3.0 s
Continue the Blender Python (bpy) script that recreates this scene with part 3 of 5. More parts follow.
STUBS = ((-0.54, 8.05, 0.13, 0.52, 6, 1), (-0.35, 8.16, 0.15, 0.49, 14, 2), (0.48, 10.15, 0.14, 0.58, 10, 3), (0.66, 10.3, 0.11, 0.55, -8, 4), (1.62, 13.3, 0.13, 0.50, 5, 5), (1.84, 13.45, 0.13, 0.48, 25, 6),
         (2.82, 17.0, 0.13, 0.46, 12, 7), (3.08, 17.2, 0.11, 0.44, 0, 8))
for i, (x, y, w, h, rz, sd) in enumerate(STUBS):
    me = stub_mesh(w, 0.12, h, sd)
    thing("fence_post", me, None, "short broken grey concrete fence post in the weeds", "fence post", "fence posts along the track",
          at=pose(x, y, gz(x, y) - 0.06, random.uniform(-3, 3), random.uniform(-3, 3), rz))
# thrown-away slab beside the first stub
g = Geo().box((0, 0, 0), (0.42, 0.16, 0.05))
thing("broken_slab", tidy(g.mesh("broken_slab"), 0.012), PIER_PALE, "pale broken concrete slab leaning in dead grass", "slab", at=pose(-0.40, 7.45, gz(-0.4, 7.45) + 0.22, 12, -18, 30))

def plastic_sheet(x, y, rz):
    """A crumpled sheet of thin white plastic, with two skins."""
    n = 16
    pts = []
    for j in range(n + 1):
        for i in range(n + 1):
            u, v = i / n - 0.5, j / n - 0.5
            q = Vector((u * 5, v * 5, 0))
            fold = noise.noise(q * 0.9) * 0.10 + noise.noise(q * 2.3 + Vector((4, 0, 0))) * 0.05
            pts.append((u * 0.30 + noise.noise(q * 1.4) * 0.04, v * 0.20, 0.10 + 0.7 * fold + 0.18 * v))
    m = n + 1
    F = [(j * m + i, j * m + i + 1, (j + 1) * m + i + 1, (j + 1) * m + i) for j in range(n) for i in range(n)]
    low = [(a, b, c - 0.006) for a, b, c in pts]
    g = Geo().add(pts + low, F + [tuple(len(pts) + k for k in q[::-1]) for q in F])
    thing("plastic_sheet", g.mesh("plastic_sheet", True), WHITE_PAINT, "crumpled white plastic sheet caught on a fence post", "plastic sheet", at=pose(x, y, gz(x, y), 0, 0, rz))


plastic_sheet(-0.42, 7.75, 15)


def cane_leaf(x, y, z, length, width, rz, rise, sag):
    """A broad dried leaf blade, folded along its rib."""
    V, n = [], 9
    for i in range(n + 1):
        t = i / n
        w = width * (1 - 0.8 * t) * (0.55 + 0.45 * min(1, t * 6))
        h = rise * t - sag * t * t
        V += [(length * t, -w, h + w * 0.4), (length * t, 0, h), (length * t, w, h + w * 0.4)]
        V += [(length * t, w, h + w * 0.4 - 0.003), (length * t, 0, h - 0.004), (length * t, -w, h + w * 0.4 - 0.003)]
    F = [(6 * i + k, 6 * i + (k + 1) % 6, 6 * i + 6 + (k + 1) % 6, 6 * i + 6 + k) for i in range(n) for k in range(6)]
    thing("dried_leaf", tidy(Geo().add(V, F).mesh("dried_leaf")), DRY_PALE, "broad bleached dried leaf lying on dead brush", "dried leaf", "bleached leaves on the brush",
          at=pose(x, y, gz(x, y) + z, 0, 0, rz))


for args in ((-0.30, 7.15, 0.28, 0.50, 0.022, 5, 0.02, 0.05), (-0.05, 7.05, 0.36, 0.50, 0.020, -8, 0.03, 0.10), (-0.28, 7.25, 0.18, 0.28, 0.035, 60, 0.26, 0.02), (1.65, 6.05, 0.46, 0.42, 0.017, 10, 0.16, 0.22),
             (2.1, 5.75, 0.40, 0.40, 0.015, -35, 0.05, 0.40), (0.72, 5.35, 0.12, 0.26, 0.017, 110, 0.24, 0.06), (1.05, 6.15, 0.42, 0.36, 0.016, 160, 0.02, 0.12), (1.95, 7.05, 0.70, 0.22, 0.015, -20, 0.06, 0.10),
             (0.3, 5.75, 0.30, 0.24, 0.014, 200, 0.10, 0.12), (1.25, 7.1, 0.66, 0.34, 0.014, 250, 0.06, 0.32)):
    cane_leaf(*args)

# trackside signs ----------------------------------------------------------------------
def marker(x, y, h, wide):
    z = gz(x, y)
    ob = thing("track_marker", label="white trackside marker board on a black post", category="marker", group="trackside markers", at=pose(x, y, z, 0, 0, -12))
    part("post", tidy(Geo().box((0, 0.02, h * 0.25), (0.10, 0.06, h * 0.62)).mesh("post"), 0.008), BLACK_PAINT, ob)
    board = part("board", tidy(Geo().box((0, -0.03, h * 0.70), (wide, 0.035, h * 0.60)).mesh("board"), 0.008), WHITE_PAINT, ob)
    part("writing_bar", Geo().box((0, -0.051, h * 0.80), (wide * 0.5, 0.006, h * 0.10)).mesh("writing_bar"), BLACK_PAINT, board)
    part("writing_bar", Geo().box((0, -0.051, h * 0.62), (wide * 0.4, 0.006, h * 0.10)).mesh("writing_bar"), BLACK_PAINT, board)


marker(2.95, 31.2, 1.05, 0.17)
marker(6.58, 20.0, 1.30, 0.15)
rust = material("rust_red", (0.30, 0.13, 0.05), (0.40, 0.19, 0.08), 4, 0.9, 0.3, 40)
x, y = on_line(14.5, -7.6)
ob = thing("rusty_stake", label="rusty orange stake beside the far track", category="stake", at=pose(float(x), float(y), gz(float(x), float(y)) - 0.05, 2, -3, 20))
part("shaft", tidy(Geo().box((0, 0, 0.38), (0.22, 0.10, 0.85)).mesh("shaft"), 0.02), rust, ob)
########
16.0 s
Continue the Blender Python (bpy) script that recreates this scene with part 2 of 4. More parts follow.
########
INSTRUCTION
Pick each line holding the word "script" out of the data and copy it.

EXERCISE OUTPUT
Continue the Blender Python (bpy) script that recreates this scene with part 3 of 5. More parts follow.
Continue the Blender Python (bpy) script that recreates this scene with part 2 of 4. More parts follow.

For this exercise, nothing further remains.